Whatever the creative avenues your team can come up with to spread the word about what the library has to offer, don’t forget that these services aren’t free. Simply put, thanks to librarians, the public has access to resources more easily, quickly, and cheaply than would otherwise be conceivable. We know that; now we must let our public in on the secret. 
By Rivah K. Sass
Rivah K. Sass is Reference & Information Services Coordinator, Multnomah County Library, Portland, OR.
 
Five things libraries can do to market their worth
  1. Have a real budget for advertising, like St. Louis Public Library. It budgets $120,000 a year for radio ads, billboards, and bus cards, targeting some of its low-use neighbourhoods to encourage people to use the library and understand its value. Somewhere travelling around St. Louis is a bus with a sign that reads, “Want to be healthy, wealthy and wise? Use your library!”
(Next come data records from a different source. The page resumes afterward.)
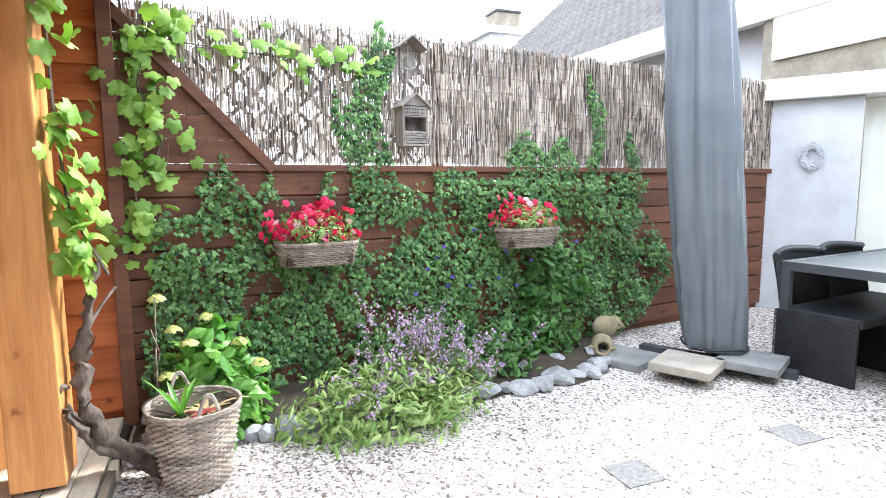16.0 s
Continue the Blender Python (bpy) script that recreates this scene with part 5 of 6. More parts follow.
# grape vine
GRAPE = [(0, -0.30), (0.22, -0.46), (0.44, -0.34), (0.42, -0.12), (0.58, 0.06), (0.50, 0.26), (0.30, 0.24), (0.22, 0.46), (0, 0.62), (-0.22, 0.46), (-0.30, 0.24), (-0.50, 0.26), (-0.58, 0.06), (-0.42, -0.12), (-0.44, -0.34), (-0.22, -0.46)]
grape_meshes = []
for k in range(4):
    rr = random.Random(70 + k)
    vs, fs = [(0, 0, 0.06)], []
    n = len(GRAPE)
    for x, y in GRAPE:
        vs.append((x * 0.5, y * 0.5, 0.035 + 0.03 * rr.uniform(-1, 1)))
    for x, y in GRAPE:
        vs.append((x * rr.uniform(0.94, 1.06), y * rr.uniform(0.94, 1.06), -0.14 * (x * x + y * y) - rr.uniform(0, 0.07)))
    for i in range(n):
        j = (i + 1) % n
        fs.append((0, 1 + i, 1 + j))
        fs.append((1 + i, 1 + n + i, 1 + n + j, 1 + j))
    me = tri_mesh("vine_leaf", vs, fs, M["vine"])
    for p in me.polygons:
        p.use_smooth = True
    grape_meshes.append(me)

vine = thing("grape_vine", "grape vine with bright green lobed leaves on post and fascia", "vine")
vrng = random.Random(91)


def vine_leaves(pts, n, spread, facing, size):
    P = [Vector(p) for p in pts]
    for i in range(n):
        f = vrng.random() * (len(P) - 1)
        k = min(int(f), len(P) - 2)
        c = P[k].lerp(P[k + 1], f - k) + Vector((vrng.gauss(0, spread[0]), vrng.gauss(0, spread[1]), vrng.gauss(0, spread[2])))
        nrm = (Vector(facing) + Vector((vrng.gauss(0, 0.45), vrng.gauss(0, 0.45), vrng.gauss(0.25, 0.45)))).normalized()
        q = nrm.to_track_quat("Z", "Y").to_matrix().to_4x4()
        s_ = size * vrng.uniform(0.65, 1.2)
        o = new("vine_leaf", vrng.choice(grape_meshes))
        o.parent = vine
        o.matrix_basis = Matrix.Translation(c) @ q @ Matrix.Rotation(vrng.uniform(2.3, 4.0), 4, "Z") @ Matrix.Diagonal((s_, s_, s_, 1))


vine_leaves([(1.45, 5.78, 2.37), (1.8, 5.77, 2.40)], 12, (0.05, 0.015, 0.03), (0, -1, 0.3), 0.075)
vine_leaves([(1.8, 5.76, 2.40), (2.3, 5.75, 2.44), (2.9, 5.75, 2.44), (3.05, 5.78, 2.38)], 78, (0.07, 0.025, 0.055), (0, -1, 0.3), 0.095)
vine_leaves([(3.0, 5.78, 2.42), (3.17, 5.82, 2.30), (3.28, 6.0, 2.18)], 20, (0.05, 0.04, 0.05), (-0.3, -1, 0.2), 0.09)
vine_leaves([(3.38, 6.2, 2.12), (3.30, 6.22, 2.0), (3.26, 6.22, 1.90)], 22, (0.07, 0.03, 0.05), (-0.2, -1, 0.2), 0.09)
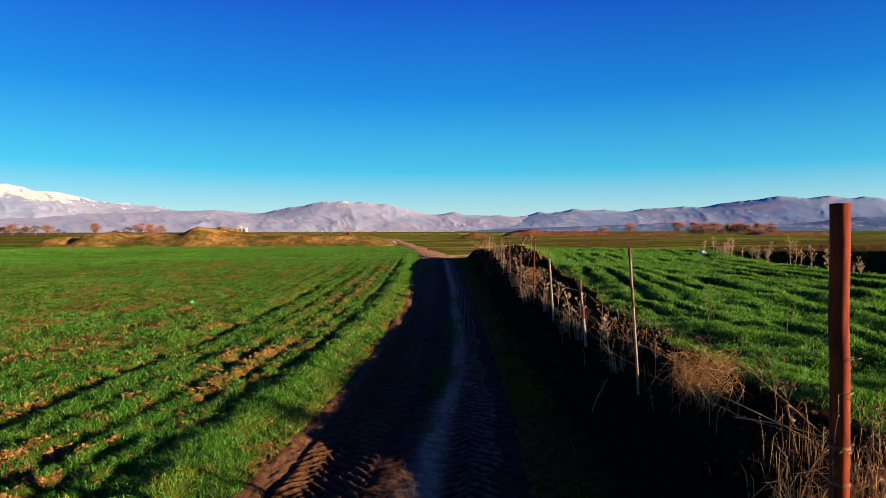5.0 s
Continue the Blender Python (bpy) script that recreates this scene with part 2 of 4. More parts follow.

  2. Develop creative PSAs aimed at Generations X and Y that are designed to be broadcast during late-night television. “It’s the middle of the night and you’re working on a paper? Did you know that your library card will get you into the library’s databases all night long? They’re better than Google, and you can cite them, too!”
  3. Develop catchy placards for the inside and outside of buses that highlight the value of the staff at the library. Use some of the more unusual questions librarians have been known to answer next to pictures of local staff members: “Have you ever wondered can you poach a salmon in the dishwasher? Ask a librarian!” In the Information Age, it’s good to know there are true information professionals ready to assist with any question.
  4. Joe Jarnes of the University of Washington iSchool says, “Be where people are.” Janes was the inspiration for Multnomah County Library’s “Knowmobile,” a rolling reference cart that allows staff to answer reference questions, make library cards, and promote library services at everything from baseball games to farmer’s markets.
  5. Work with database vendors to develop strategies and promotional collateral to market electronic resources and get the word out. Product-specific marketing materials about electronic resources would be a huge benefit to users and give librarians a chance to highlight the specific cost of building their collections.